Who are you and what have you done with my baby?

My second-born was an easy-going type of baby.  Really, you could pretty much put him anywhere, with any toy, and he would be, generally, content.  He ate anything, took beautiful naps, and was blissfully, wonderfully easy.

He’s not really a baby anymore, since he’s starting walking and communicating and all.  Well, this child now has opinions.  Or, should I say, Opinions.  And he is not timid about expressing them.  Unfortunately, his opinions, or rather, desires, are not always, or even usually, easy or possible to fulfill.  And this leads to a very frustrated baby and mommy.

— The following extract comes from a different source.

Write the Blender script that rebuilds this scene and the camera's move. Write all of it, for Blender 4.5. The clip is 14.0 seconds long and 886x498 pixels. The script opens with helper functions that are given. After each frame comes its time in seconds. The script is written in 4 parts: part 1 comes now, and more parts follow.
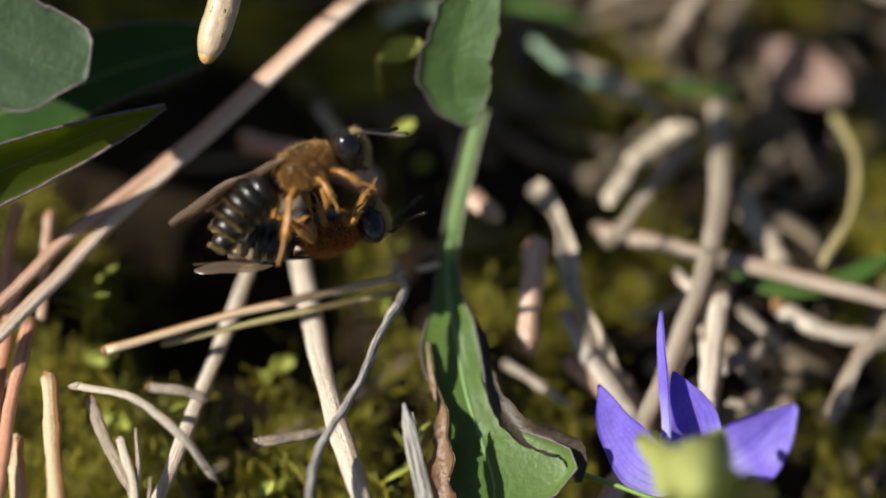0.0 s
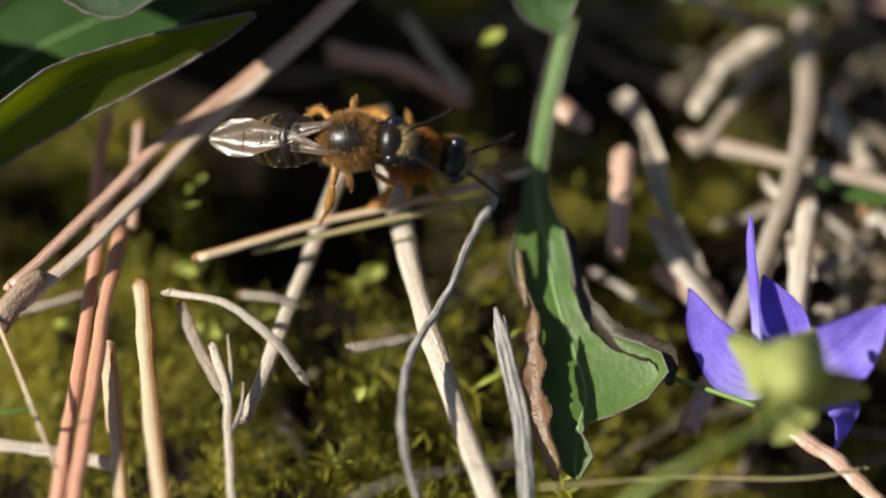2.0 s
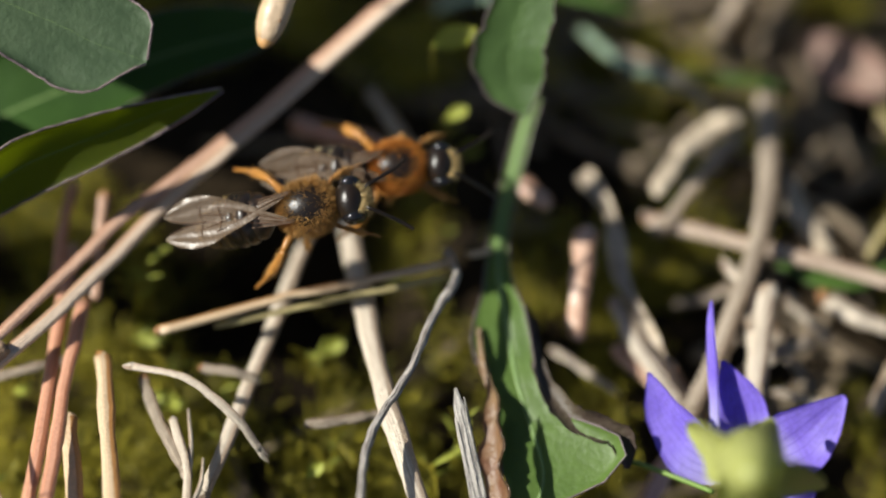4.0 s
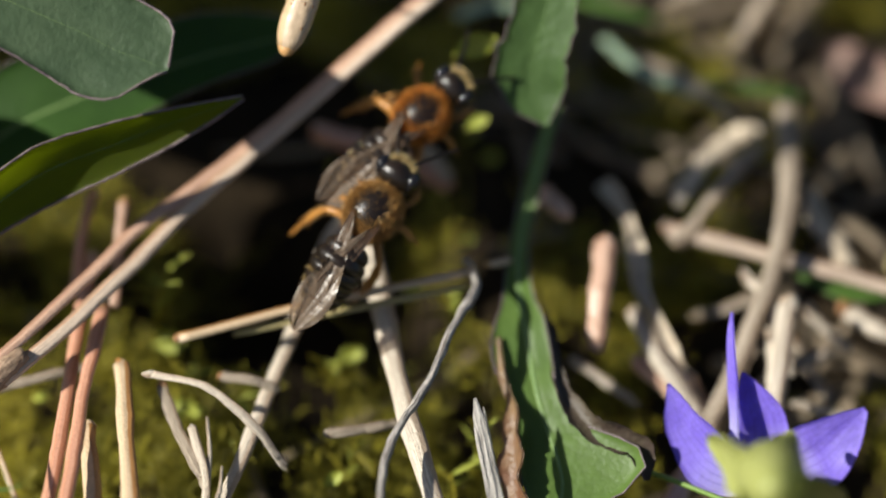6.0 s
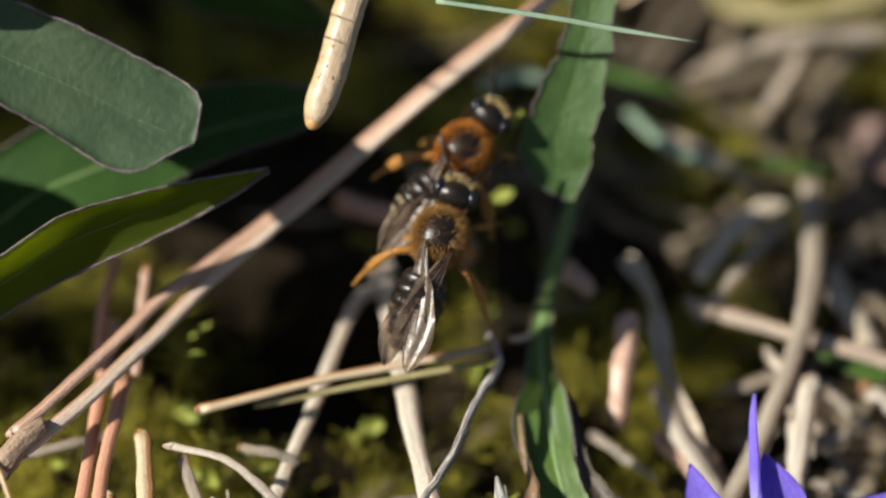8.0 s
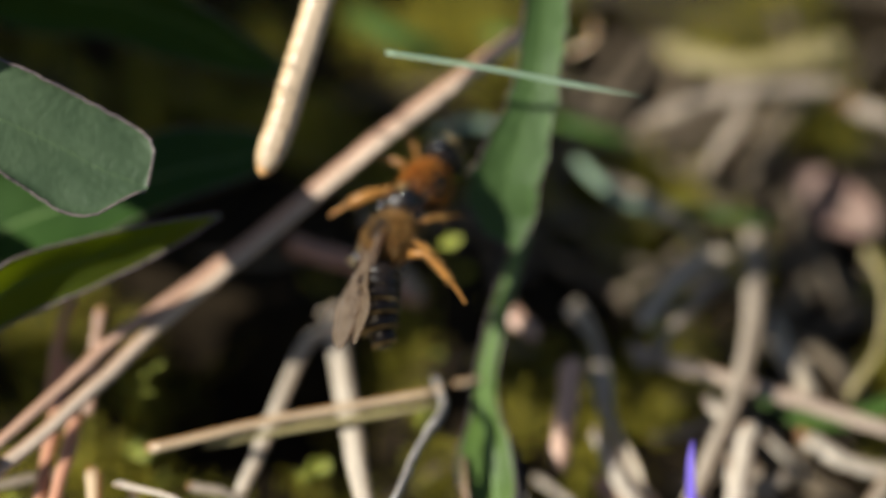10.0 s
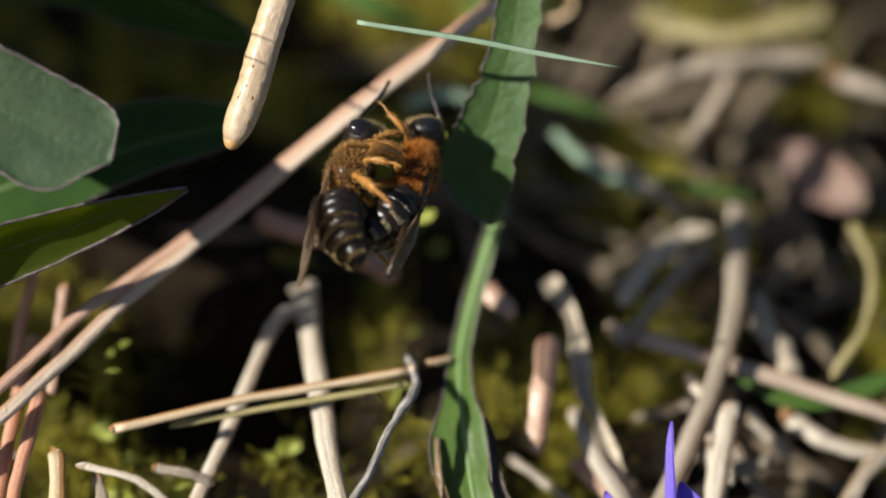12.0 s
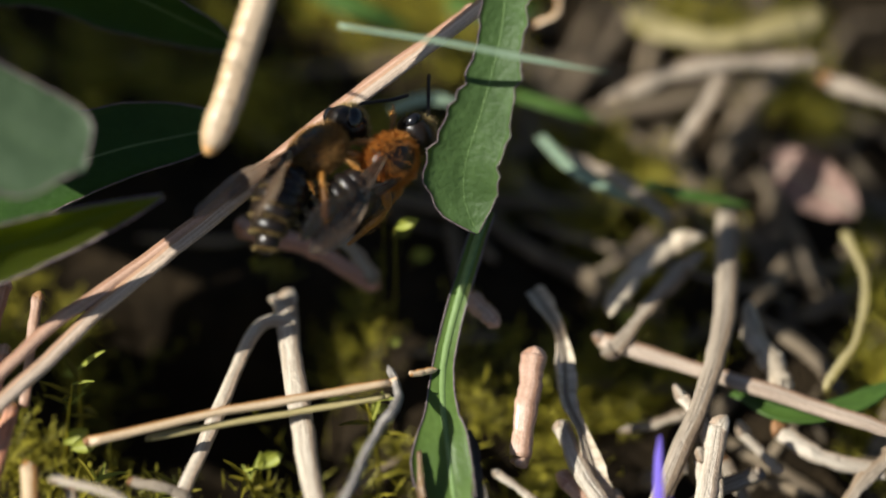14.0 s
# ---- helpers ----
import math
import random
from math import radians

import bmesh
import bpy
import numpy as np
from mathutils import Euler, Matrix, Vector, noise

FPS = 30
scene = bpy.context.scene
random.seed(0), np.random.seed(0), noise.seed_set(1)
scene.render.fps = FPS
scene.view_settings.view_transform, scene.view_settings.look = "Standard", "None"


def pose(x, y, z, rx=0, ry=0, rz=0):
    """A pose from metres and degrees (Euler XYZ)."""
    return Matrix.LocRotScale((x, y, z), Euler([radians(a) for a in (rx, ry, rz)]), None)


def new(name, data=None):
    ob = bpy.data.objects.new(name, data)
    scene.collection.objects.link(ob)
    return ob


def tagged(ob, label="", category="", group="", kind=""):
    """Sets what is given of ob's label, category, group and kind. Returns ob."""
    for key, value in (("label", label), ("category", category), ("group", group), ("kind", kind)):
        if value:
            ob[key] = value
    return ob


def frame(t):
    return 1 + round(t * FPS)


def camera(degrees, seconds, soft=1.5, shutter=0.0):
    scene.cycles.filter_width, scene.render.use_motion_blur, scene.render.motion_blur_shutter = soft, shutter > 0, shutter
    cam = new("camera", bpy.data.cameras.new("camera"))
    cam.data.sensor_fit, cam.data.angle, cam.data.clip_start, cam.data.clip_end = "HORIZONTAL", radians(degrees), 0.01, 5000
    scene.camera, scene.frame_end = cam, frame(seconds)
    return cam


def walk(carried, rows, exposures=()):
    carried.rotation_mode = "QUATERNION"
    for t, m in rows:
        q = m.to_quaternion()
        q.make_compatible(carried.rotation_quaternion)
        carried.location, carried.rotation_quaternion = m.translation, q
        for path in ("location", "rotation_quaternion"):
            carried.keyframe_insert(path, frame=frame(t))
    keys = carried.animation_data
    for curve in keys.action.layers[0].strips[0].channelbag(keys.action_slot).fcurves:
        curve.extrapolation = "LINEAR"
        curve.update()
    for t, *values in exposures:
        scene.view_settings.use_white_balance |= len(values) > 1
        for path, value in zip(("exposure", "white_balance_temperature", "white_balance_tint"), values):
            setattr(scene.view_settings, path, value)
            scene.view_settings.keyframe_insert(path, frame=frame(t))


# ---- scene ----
cam = camera(11.0, 14.0, soft=2.0)
cam.data.dof.use_dof = True
cam.data.dof.focus_distance = 0.2005
cam.data.dof.aperture_fstop = 14.0
PATH = [
    (0, pose(0.00341, -0.13332, 0.15718, 40.495, 1.355, -1.188)),
    (0.5, pose(0.00148, -0.13441, 0.15759, 40.544, 1.662, -1.231)),
    (1, pose(0.00128, -0.13884, 0.15639, 40.734, 1.783, -0.810)),
    (1.5, pose(0.00143, -0.13768, 0.15898, 40.687, 1.683, -0.673)),
    (2, pose(0.00101, -0.13690, 0.15510, 40.501, 1.916, -1.104)),
    (2.5, pose(-0.00116, -0.13539, 0.15761, 40.313, 1.439, -1.062)),
    (3, pose(-0.00134, -0.13645, 0.15750, 40.384, 0.869, -0.669)),
    (3.2, pose(-0.00090, -0.13540, 0.15878, 40.277, 0.797, -0.955)),
    (5.3, pose(-0.00027, -0.13288, 0.15852, 40.210, 0.140, -0.206)),
    (5.5, pose(-0.00082, -0.13240, 0.15910, 40.061, 0.440, -0.454)),
    (6, pose(-0.00104, -0.13326, 0.15895, 40.140, 0.253, -0.434)),
    (6.5, pose(-0.00064, -0.13210, 0.15964, 40.072, -0.011, -0.170)),
    (7, pose(-0.00060, -0.13193, 0.15983, 40.063, -0.312, 0.332)),
    (7.5, pose(-0.00097, -0.13100, 0.15965, 39.849, -0.243, 0.317)),
    (8, pose(-0.00286, -0.12986, 0.16136, 39.910, -0.535, 0.170)),
    (8.5, pose(-0.00133, -0.13060, 0.16379, 40.008, -0.630, 0.444)),
    (8.7, pose(-0.00109, -0.12979, 0.16336, 39.932, -0.913, 0.254)),
    (10.8, pose(-0.00003, -0.13234, 0.16763, 39.766, -1.044, 1.138)),
    (11, pose(-0.00087, -0.13260, 0.16717, 39.577, -1.300, 0.938)),
    (11.5, pose(-0.00001, -0.13056, 0.16403, 39.344, -1.113, 0.902)),
    (12, pose(0.00089, -0.12720, 0.16211, 39.486, -1.043, 0.870)),
    (12.5, pose(0.00073, -0.12552, 0.15695, 39.394, -1.063, 0.853)),
    (13, pose(0.00165, -0.12583, 0.15968, 39.276, -1.407, 1.028)),
    (13.5, pose(0.00129, -0.12475, 0.16124, 39.474, -1.320, 0.984)),
    (14, pose(0.00075, -0.12325, 0.15885, 39.316, -1.332, 0.827)),
]
walk(cam, PATH)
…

I know this is just a phase, and that it will eventually pass, but right now, it’s exhausting.  It’s like everything I do is unacceptable to him, and consequently, DISASTROUS.  Even though I know it’s irrational, I feel like a total failure.  It’s getting old.  Fast.

Example one:

Sitting in his high chair, he rejects all my options of food choices with a giant sweep of the arm and a vigorous shaking of the head.  I offer him a sippy cup.  Rejected.  Apple slices.  Rejected.  Noodles.  Rejected.  Animal crackers.  Rejected.  He wants the glass on the table.  He gestures toward it, pointing, saying “dat! Dat! DAT!!!!!!!!!!!!”  I try to give him cheese puffs.  Hahahahaha.  As if.  He swoons in frustration and throws all the cheese puffs on the ground.  My carpet is filthy.

Example two:

He wants to go outside.  I try to put on socks and shoes.  Unacceptable.  He vigorously protests.  We go outside.  I pick him up and carry him since his brother has already zoomed up the stairs.  Unacceptable.  He lays down on the ground and sobs.  He wanted to do it himself.

Example three:

It’s bathtime.  I turn on the water, he’s excited.  I take off his sweater.  Still good.  I put him in the bathtub.  Disaster!!  I don’t even know what I did there.  I whip out the bubbles, blow a few.  Success!  Giggles!  Except now he wants to blow the bubbles.  I try to retain the wand.  Unacceptable!!  Tears!  Anguish! I give him the wand, and we blow bubbles “together.”  Success.  Smiles again.  Now he wants the bottle, too.  I try to help him put it on the edge of the bathtub.  Disaster!  He wants to do it himself!!!  Tears!  Anguish!  I let him put in on the edge.  Now he wants to put it IN the tub.  I don’t let him.  Oh, the horror!!  So I pour out the solution into the sink and give him the empty bottle.  SUPER Unacceptable.  He is inconsolable for the rest of the bath.

This goes on all day.  All day.  And this is in addition to whatever drama my dramatic first-born is up to (though, thankfully, he’s less dramatic than this).  Or that I am up to.  It’s seriously exhausting.  I can’t wait for this phase to be over.

8 thoughts on “Who are you and what have you done with my baby?

  1. Oh boy. This too shall pass. Hopefully quickly.

    I can relate, though. Joey has been that way since birth. Since he had a speech delay, we went through a very frustrating year or more of him not being able to communicate his desires, or him trying and me not getting it right. Now he speaks beautifully, but doesn’t get it when he uses his words and still doesn’t get what he wants. He has the patience of a gnat, and, although he can talk, sometimes he’d rather yell and shout. Now that he’s almost 4, there have been huge improvements, (for which I am SO grateful!) I’m also hip to his game by this time, and I have developed all kinds of distractions and redirections when he starts getting wound up.

    Although DE is a little young, I would definitely start explaining to him about his feelings. Sad, mad, happy. This has helped tremendously with Joey. He’ll say, “Joey sad.” Or if something happened at school, he’ll say, “Joey sad to school.” Just having me understand that he is sad about something seems to make him feel better. His frustration or sadness has been communicated.

    And bathtub crayons are awesome.

    1. distraction is the best tool ever. I need to remember to use it. And I really like the idea of explaining DE’s emotions to him. His older brother is already good about telling me how he’s feeling (nothing is more delicious than him saying to me “Mommy – I happy!”), and why not start DE? Thanks!